Title: The Iron Trial
Book Number: #1
Author/s: Cassandra Clare & Holly Black
Publication Date: September the 9th, 2014
Most kids would do anything to pass the Iron Trial.
Not Callum Hunt. He wants to fail.
All his life, Call has been warned by his father to stay away from magic. If he succeeds at the Iron Trial and is admitted into the Magisterium, he is sure it can only mean bad things for him.
So he tries his best to do his worst – and fails at failing.
Now the Magisterium awaits him. It’s a place that’s both sensational and sinister, with dark ties to his past and a twisty path to his future.
The Iron Trial is just the beginning, for the biggest test is still to come . . .
Prior to reading The Iron Trial, I’d heard rumours that it was ‘yet another rip-off of Harry Potter’.
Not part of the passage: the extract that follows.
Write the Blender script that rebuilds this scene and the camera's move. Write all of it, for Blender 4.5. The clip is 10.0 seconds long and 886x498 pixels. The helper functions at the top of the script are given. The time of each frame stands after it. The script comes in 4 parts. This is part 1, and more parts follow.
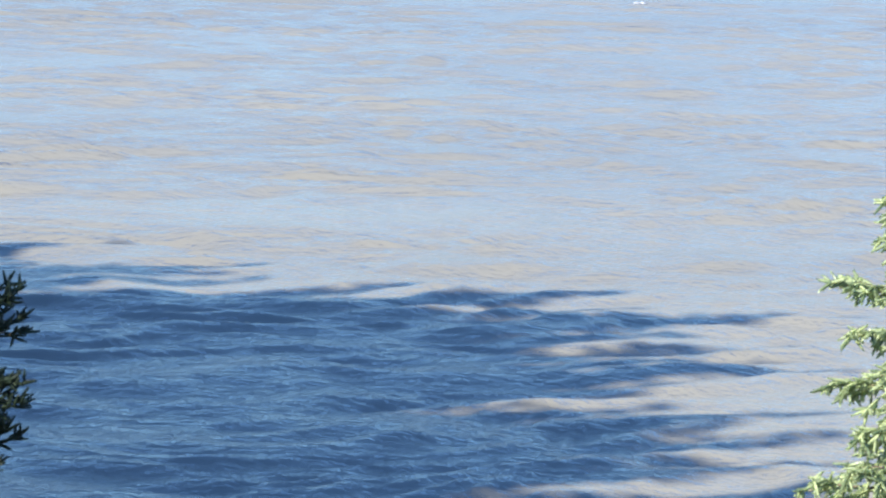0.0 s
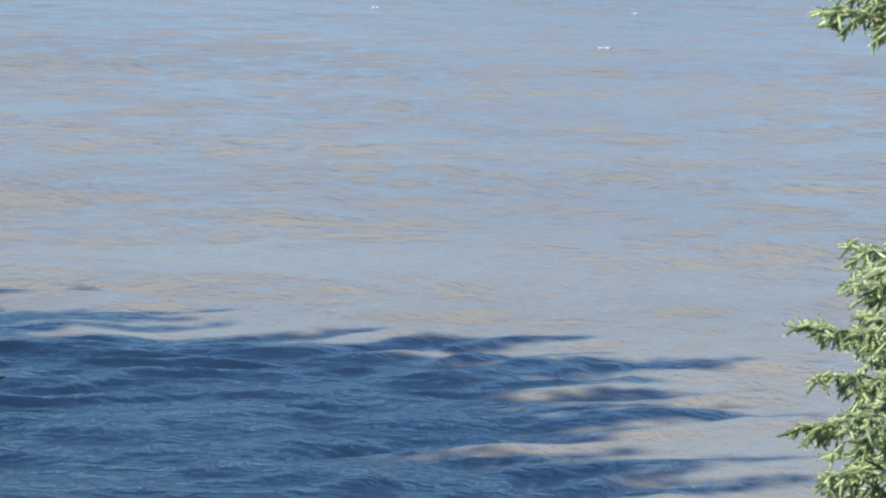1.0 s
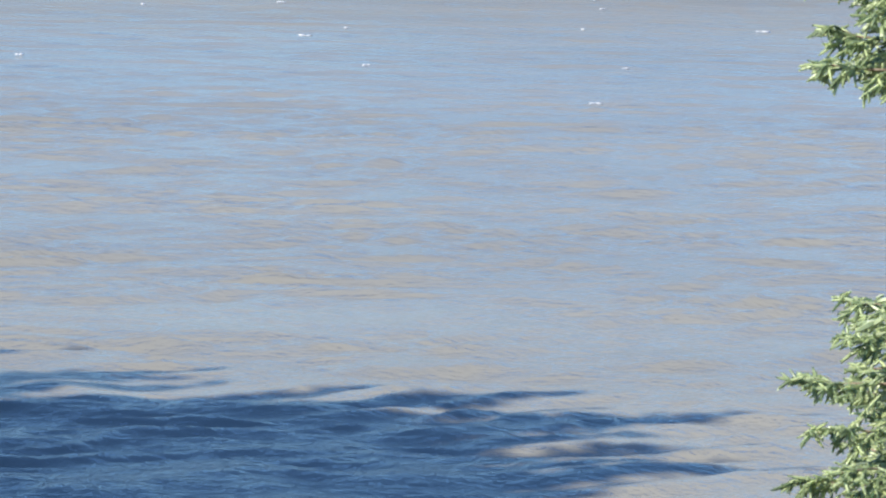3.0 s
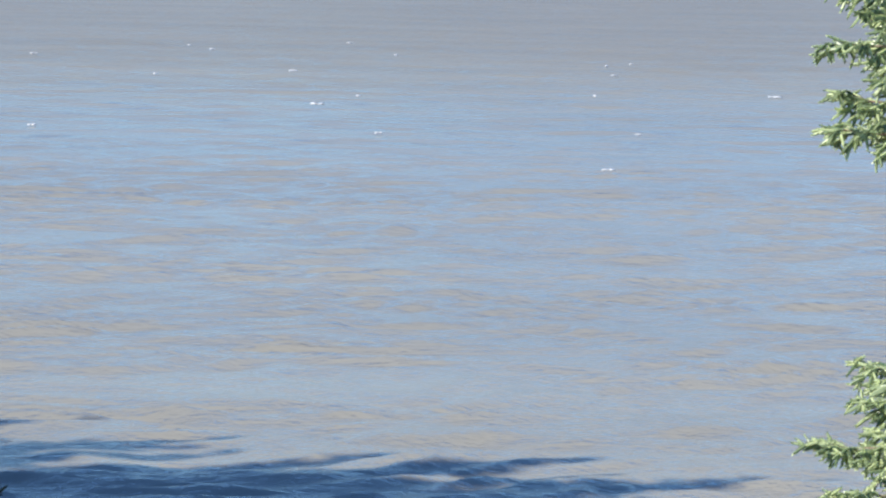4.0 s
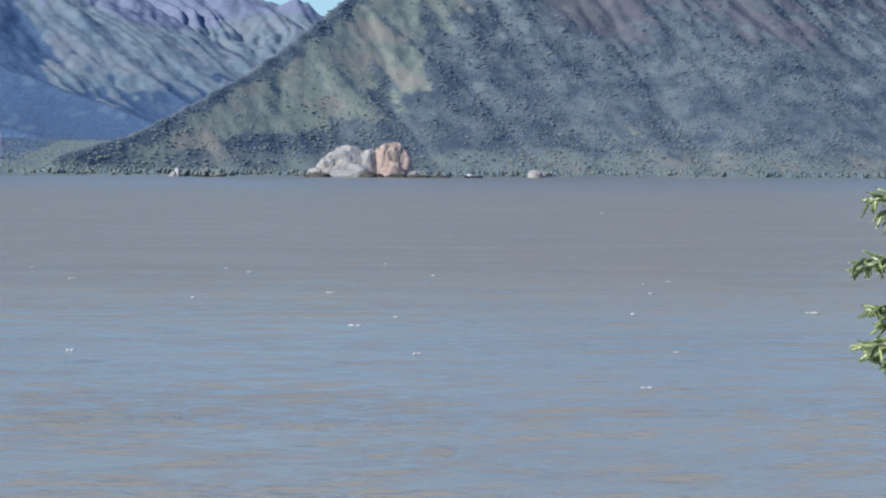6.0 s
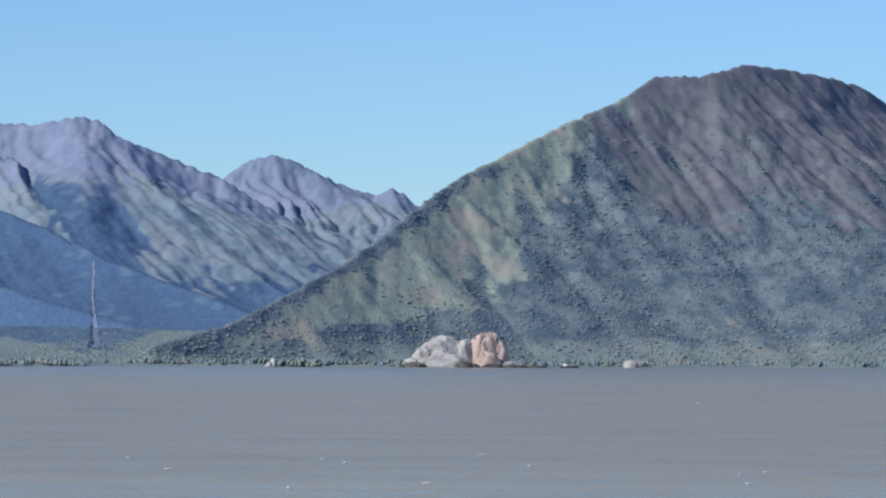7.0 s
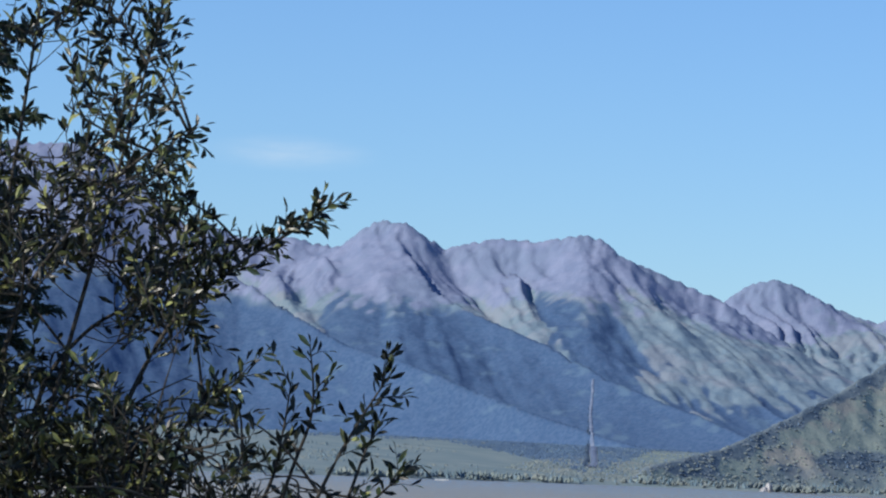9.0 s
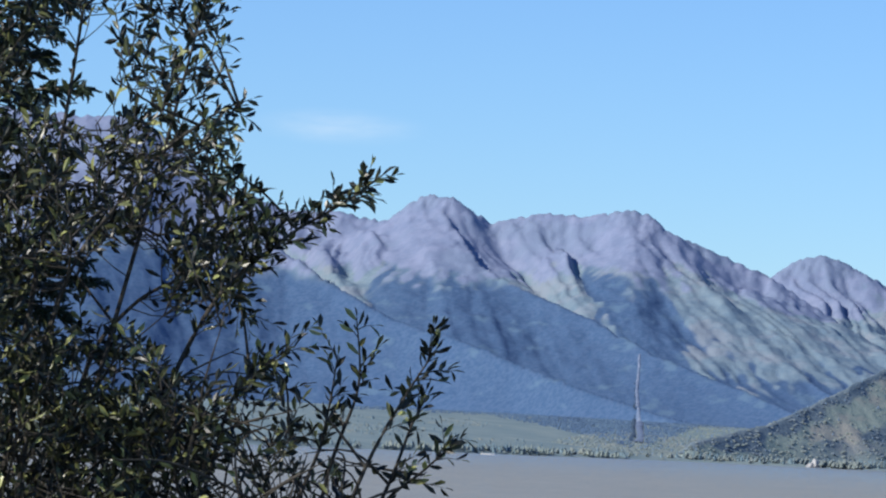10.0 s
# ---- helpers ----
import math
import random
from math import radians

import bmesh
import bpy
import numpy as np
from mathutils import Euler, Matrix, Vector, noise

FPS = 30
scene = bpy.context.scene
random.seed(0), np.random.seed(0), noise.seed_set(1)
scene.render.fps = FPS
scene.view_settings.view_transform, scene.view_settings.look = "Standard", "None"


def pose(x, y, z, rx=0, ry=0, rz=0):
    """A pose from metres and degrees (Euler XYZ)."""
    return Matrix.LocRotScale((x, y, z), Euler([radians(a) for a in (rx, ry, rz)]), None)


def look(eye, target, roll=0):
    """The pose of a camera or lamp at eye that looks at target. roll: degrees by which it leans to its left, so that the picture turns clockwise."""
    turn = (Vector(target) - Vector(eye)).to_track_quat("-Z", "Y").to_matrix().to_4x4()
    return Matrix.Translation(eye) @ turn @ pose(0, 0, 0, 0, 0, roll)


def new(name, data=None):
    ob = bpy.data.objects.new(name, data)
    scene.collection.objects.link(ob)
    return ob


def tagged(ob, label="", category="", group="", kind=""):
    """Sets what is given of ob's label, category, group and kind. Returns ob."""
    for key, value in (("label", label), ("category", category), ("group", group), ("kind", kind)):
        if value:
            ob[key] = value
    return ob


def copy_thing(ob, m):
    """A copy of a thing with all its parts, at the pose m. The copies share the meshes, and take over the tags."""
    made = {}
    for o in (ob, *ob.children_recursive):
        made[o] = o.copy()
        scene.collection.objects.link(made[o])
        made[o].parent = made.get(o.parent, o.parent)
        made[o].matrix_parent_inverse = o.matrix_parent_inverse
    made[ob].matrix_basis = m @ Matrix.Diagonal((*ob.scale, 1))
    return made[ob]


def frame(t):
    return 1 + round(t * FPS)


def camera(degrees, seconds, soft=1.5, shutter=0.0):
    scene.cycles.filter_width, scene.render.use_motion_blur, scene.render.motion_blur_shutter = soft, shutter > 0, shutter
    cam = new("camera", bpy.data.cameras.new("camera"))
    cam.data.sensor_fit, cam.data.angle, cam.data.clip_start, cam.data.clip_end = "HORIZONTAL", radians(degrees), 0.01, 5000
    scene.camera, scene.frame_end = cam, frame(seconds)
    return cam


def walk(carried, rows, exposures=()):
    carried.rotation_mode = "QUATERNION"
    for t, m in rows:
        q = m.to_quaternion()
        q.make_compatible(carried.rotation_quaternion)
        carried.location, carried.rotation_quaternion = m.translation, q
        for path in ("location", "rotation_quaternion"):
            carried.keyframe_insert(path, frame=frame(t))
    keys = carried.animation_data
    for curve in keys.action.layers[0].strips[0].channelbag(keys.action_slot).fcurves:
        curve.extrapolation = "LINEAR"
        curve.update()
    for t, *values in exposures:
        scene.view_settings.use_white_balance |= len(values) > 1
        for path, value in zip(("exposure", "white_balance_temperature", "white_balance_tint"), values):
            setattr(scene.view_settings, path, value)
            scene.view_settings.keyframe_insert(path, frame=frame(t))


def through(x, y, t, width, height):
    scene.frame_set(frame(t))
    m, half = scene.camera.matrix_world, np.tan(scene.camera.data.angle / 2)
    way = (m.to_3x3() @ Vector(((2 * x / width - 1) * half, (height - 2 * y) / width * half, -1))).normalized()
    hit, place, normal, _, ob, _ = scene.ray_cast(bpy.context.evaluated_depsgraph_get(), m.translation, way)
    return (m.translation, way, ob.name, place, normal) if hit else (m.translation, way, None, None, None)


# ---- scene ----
# Long-lens view from a wooded bluff across a muddy tidal inlet to mountains.
EYE_Z = 10.0
cam = camera(12.0, 10.0, soft=2.2)


def gaze(az, el, roll, dx=0.0):
    a, e = radians(az), radians(el)
    eye = (dx, 0.0, EYE_Z)
    return look(eye, (dx + 100 * math.sin(a) * math.cos(e), 100 * math.cos(a) * math.cos(e), EYE_Z + 100 * math.sin(e)), roll)


walk(cam, [
    (0.0, gaze(0.920, -6.489, 2.08)), (0.5, gaze(1.058, -6.011, 2.02)), (1.0, gaze(1.371, -5.858, 1.99)),
    (1.5, gaze(1.627, -5.862, 1.70)), (2.0, gaze(1.674, -5.713, 1.68)), (2.5, gaze(1.597, -5.444, 1.72)),
    (2.7, gaze(1.555, -5.295, 1.65)), (3.8, gaze(1.238, -4.423, 1.12)), (4.0, gaze(1.248, -4.176, 1.10)),
    (4.5, gaze(1.216, -3.564, 1.05)), (5.0, gaze(1.120, -2.934, 0.92)), (5.2, gaze(1.070, -2.570, 0.80)),
    (6.3, gaze(0.489, -0.563, 0.14)), (6.5, gaze(0.206, -0.058, 0.15)), (6.7, gaze(-0.134, 0.525, 0.27)),
    (7.0, gaze(-0.628, 1.389, 0.29)), (7.5, gaze(-1.362, 2.345, 0.78, 0.02)), (8.0, gaze(-2.952, 2.701, 1.60, 0.035)),
    (8.3, gaze(-4.403, 2.910, 1.98, 0.028)), (8.5, gaze(-5.384, 3.005, 2.23, 0.02)), (9.0, gaze(-7.469, 2.884, 2.45)),
    (9.5, gaze(-8.803, 2.635, 2.40)), (10.0, gaze(-8.091, 2.507, 2.69)),
], [(0.0, 0.77), (0.5, 0.65), (1.0, 0.30), (2.5, 0.41), (4.0, 0.38), (5.2, 0.20), (6.3, -0.14), (7.0, -0.14), (8.0, -0.12), (9.0, -0.10), (9.5, 0.0), (10.0, 0.06)])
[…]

5 days ago, when I finished the book, I could finally say, from the bottom of my heart, that it was not Harry Potter. When readers start comparing two books from the same genre (in this case, it’s fantasy), they’re going to find a lot of similarities, but if all books were completely unique, genres would not be an acceptable way of sorting text.
I originally picked up this book because I was on a book-hangover (no thanks to City of Heavenly Fire) and decided that Cassandra Clare’s writing may have the ability to rescue me from the pit of sadness, just as well as it put me there.
I was wrong.
Cassandra Clare and Holly Black may have threw me a rope and pulled me up, but only to drop me back into the pit. I cannot wait another seven months to find out what happens with Call.
Plus, the cover of The Copper Gauntlet (book number 2 in the Magisterium series) was just released… AND JASPER WAS ON THE COVER?!?!?!
I need an explanation… now!
Despite the fact that I am completely obsessed with the story, I found a few faults within the text – mostly just places where decent descriptions were lacked – but I can forget about them, thanks to the MASSIVE PLOT TWIST!?
Cassandra and Holly have a way of weaving small hints into the text, that seemingly mean nothing, but make heaps of sense once the time comes around.
Overall, I adored this book and if I had my time again, I wouldn’t hesitate picking it up again.
What did you think of The Iron Trial? If you haven’t read the book, are you considering it?